In the present study, although the improvements in the burning and electric shock subscores of the DN4 questionnaire indicated an improvement in the small fibers, the significant changes in the Berg balance test scores suggested an improvement in the large fibers. The latter observation is consistent with the results of previous electrophysiology studies involving patients with DN who received vitamin D treatment.28,29 One study reported that vitamin D supplementation exerted a positive effect on the balance score of stroke patients.30 Because impaired sensations are associated with balance disorder in stroke patients, our results are coherent with the available literature.
Electrophysiological data suggest that the time needed to document the changes in Berg balance test scores is >8 weeks, which corresponds to axonal regeneration time.21 In the present study, the follow-up examinations were performed after 12 weeks, which allowed for the completion of axonal regeneration. This may explain the discrepancy observed between the results of the present study and those of some previous studies.
As a result of this study, not only it can be said that vitamin D treatment was decreased total DN4 questionnaire scores, but also in the subgroup analysis of DN4 questionnaire, vitamin D treatment was decreased electric shock scores and burning scores. We observed that only painful cold sensation, pins and needles and brushing in DN4 subgroup scores did not decrease after vitamin D treatment. One plausible explanation for this finding may be variable sensory profiles on patients with diabetic neuropathic pain that previously defined by Bouhassira et al.31 Comorbidities such as peripheral vascular disease or heart disease might be a confounder for painful cold item.
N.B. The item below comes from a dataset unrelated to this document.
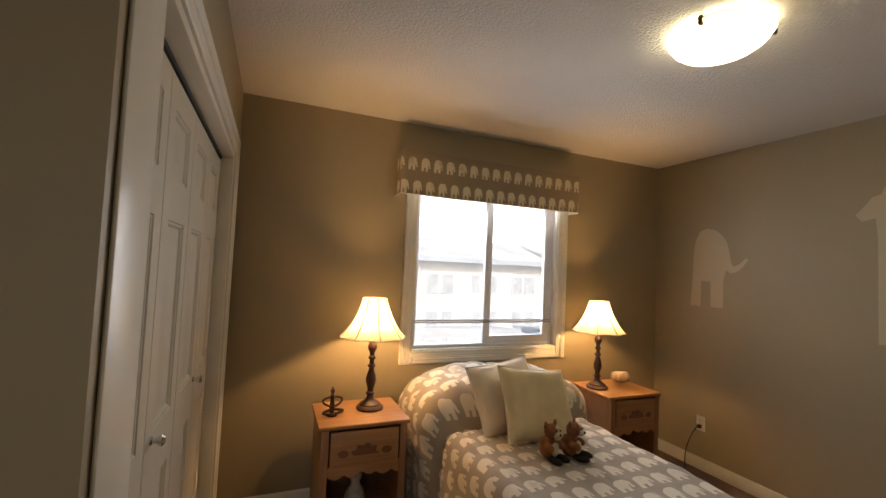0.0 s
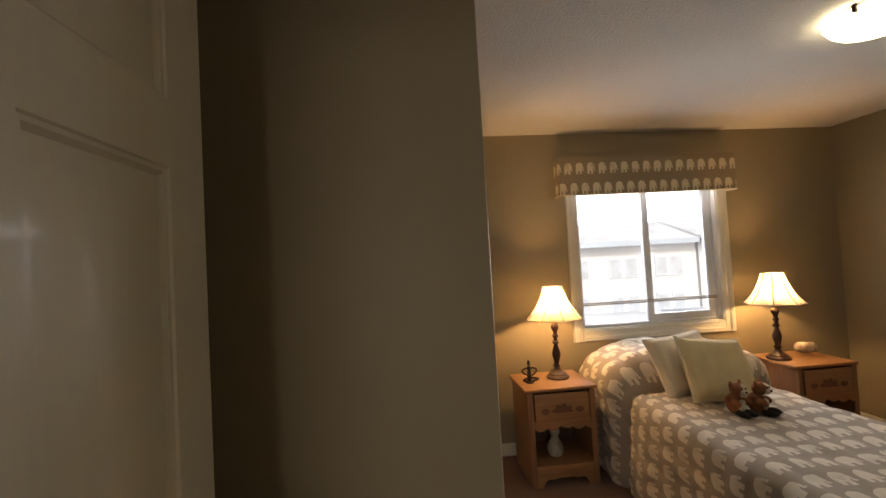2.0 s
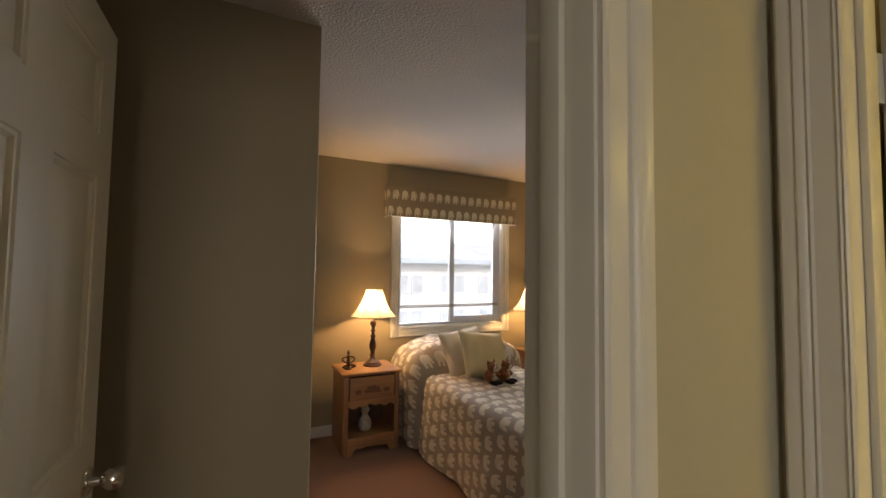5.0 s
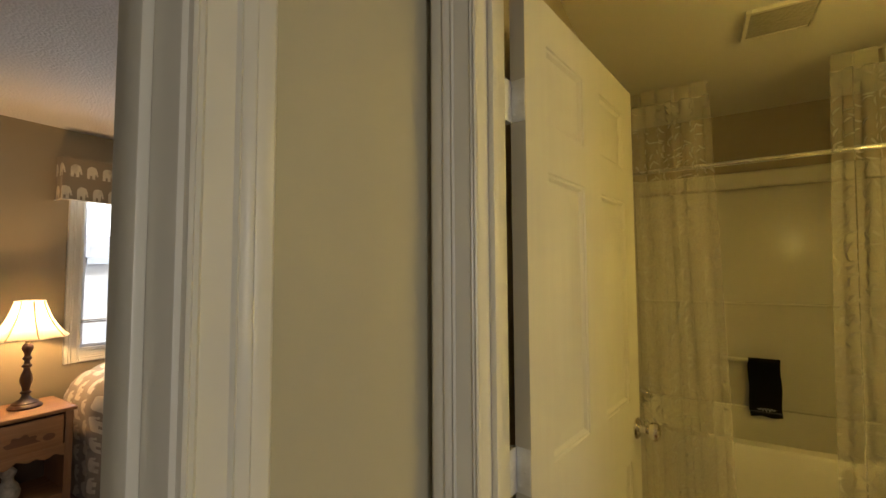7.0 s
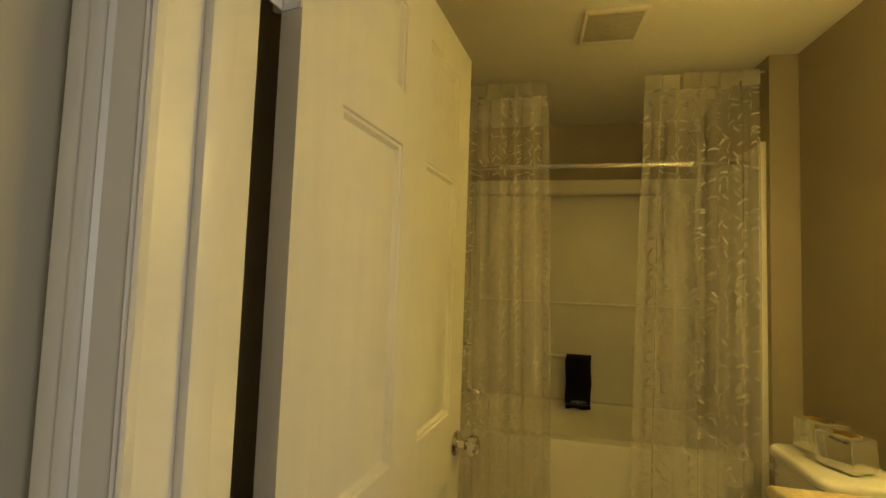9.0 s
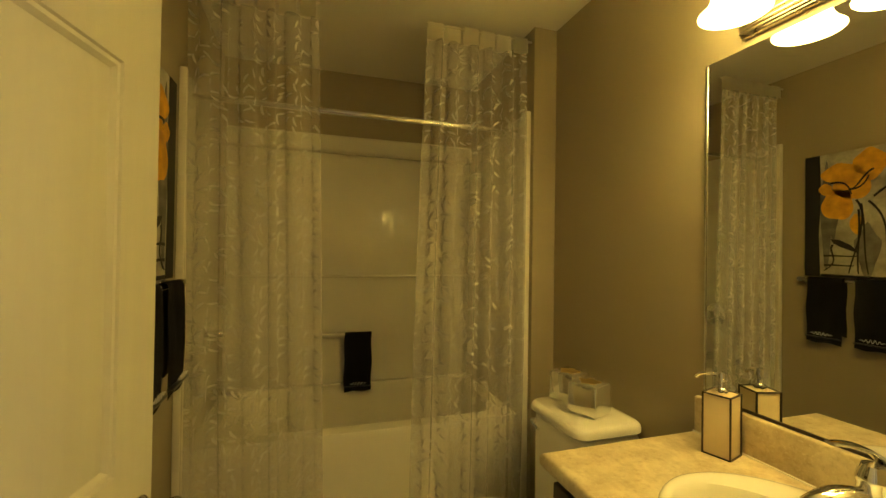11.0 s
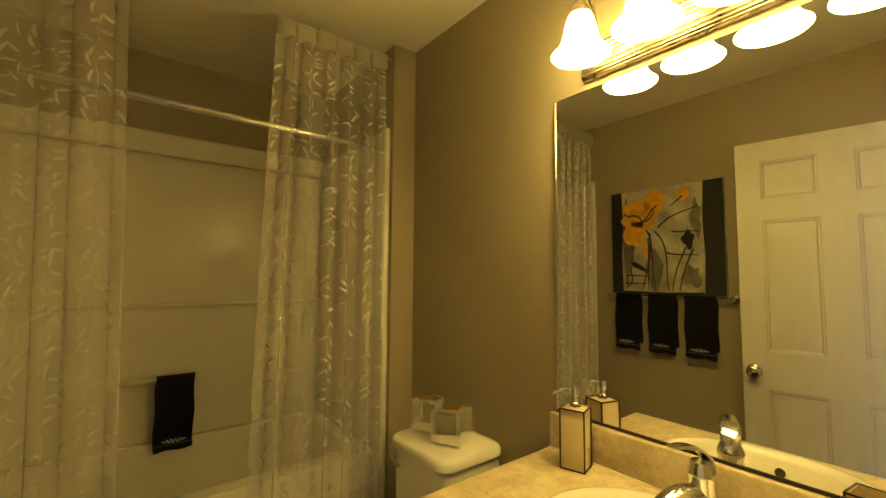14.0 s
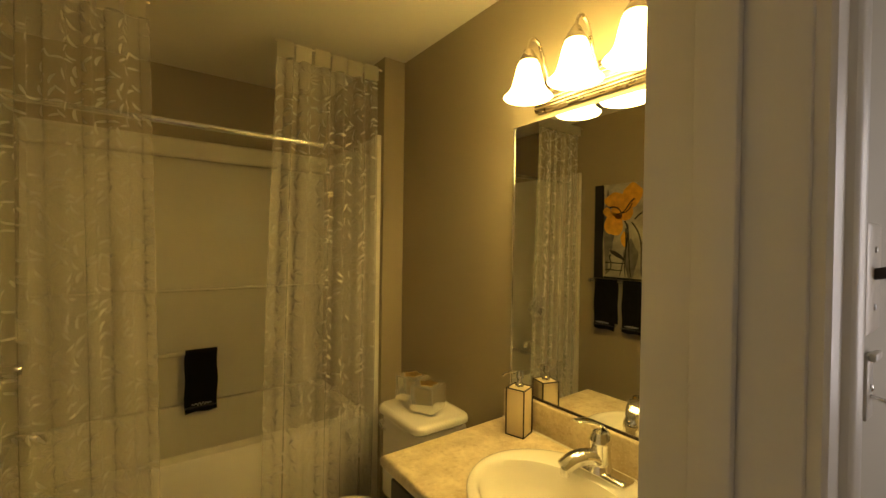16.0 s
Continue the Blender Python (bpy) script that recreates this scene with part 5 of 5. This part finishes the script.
part("body", lathe(bmesh.new(), [(0.033, 0.012), (0.028, 0.02), (0.026, 0.035), (0.024, 0.074), (0.026, 0.079), (0.026, 0.084), (0.024, 0.092), (0.018, 0.106), (0.0, 0.111)], 28), CHROME, tap)
bm = tube(bmesh.new(), bezier((0, 0.0, 0.034), (0, 0.040, 0.058), (0, 0.070, 0.054), (0, 0.104, 0.030), 16), [0.021 - 0.003 * k / 16 for k in range(17)], 18)
for v in bm.verts:
    v.co.x *= 1.12
part("spout", bm, CHROME, tap)
part("aerator", lathe(bmesh.new(), [(0, 0), (0.0105, 0), (0.0115, 0.004), (0.0115, 0.018)], 18, pose(0, 0.098, 0.010)), CHROME, tap)
arc = bezier((0, -0.022, 0.094), (0, -0.005, 0.128), (0, 0.026, 0.142), (0, 0.074, 0.140), 16)
rows_ = []
for k, p in enumerate(arc):
    w = 0.011 + 0.009 * math.sin(math.pi * (k / 16) ** 0.8)
    th = 0.006 - 0.003 * k / 16
    rows_.append([(w * math.cos(a), p[1], p[2] + th * math.sin(a)) for a in (2 * math.pi * q / 18 for q in range(19))])
bm = grid(bmesh.new(), rows_)
bmesh.ops.remove_doubles(bm, verts=bm.verts, dist=1e-5)
bmesh.ops.holes_fill(bm, edges=[e for e in bm.edges if e.is_boundary], sides=40)
part("lever", bm, CHROME, tap)
part("temperature_dot", ball(bmesh.new(), (0, 0.026, 0.062), (0.004, 0.002, 0.004), 10), BRONZE, tap)

soap = thing("soap_dispenser", "square ivory soap dispenser with dark edges and chrome pump", "soap dispenser", pose(2.452, -1.103, CT, 0, 0, 17))
part("bottle", B(-0.0315, -0.0315, 0.002, 0.0315, 0.0315, 0.158, bevel=0.002), IVORY, soap)
bm = bmesh.new()
for sx in (-1, 1):
    for sy in (-1, 1):
        box(bm, sx * 0.0325 - 0.0018, sy * 0.0325 - 0.0018, 0.0, sx * 0.0325 + 0.0018, sy * 0.0325 + 0.0018, 0.16)
for z in (0.0018, 0.1585):
    for s_ in (-1, 1):
        box(bm, -0.0325, s_ * 0.0325 - 0.0018, z - 0.0018, 0.0325, s_ * 0.0325 + 0.0018, z + 0.0018)
        box(bm, s_ * 0.0325 - 0.0018, -0.0325, z - 0.0018, s_ * 0.0325 + 0.0018, 0.0325, z + 0.0018)
part("edging", bm, EDGE, soap, "dark brown edging", smooth=False)
part("pump", lathe(bmesh.new(), [(0, 0.158), (0.015, 0.158), (0.015, 0.17), (0.011, 0.172), (0.008, 0.176), (0.008, 0.186), (0.012, 0.19), (0.013, 0.205), (0.01, 0.213), (0, 0.215)], 20), CHROME, soap)
part("nozzle", tube(bmesh.new(), bezier((0, 0, 0.203), (0.03, 0.004, 0.206), (0.05, 0.006, 0.206), (0.06, 0.008, 0.188), 8), 0.005, 8), CHROME, soap)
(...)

Major limitations of the present study include the small sample size, assessment of neuropathic pain level based only on its symptoms, absence of confirmatory neurophysiological examinations and no exclusion of comorbidities that might confound painful cold. In addition, there was no consensus on the optimum protocol of vitamin D replacement therapy. Limited studies have examined vitamin D replacement therapy and the optimum dose and duration of this therapy to minimize side effects.
In conclusion, vitamin D replacement therapy reduced neuropathic pain and improved balance in patients with DN. However, further studies examining the effects of vitamin D on nerve cells at molecular and electrophysiological levels and prospective studies focusing on the long-term effects of vitamin D replacement therapy on DN are warranted. However, the results of the present study suggest that a vitamin D replacement schedule might be planned in addition to anti-diabetic treatment to address vitamin D deficiency in patients with diabetes in order to resolve neuropathic pain symptoms and to alleviate balance impairment associated with DN.
The authors report no conflicts of interest in this work.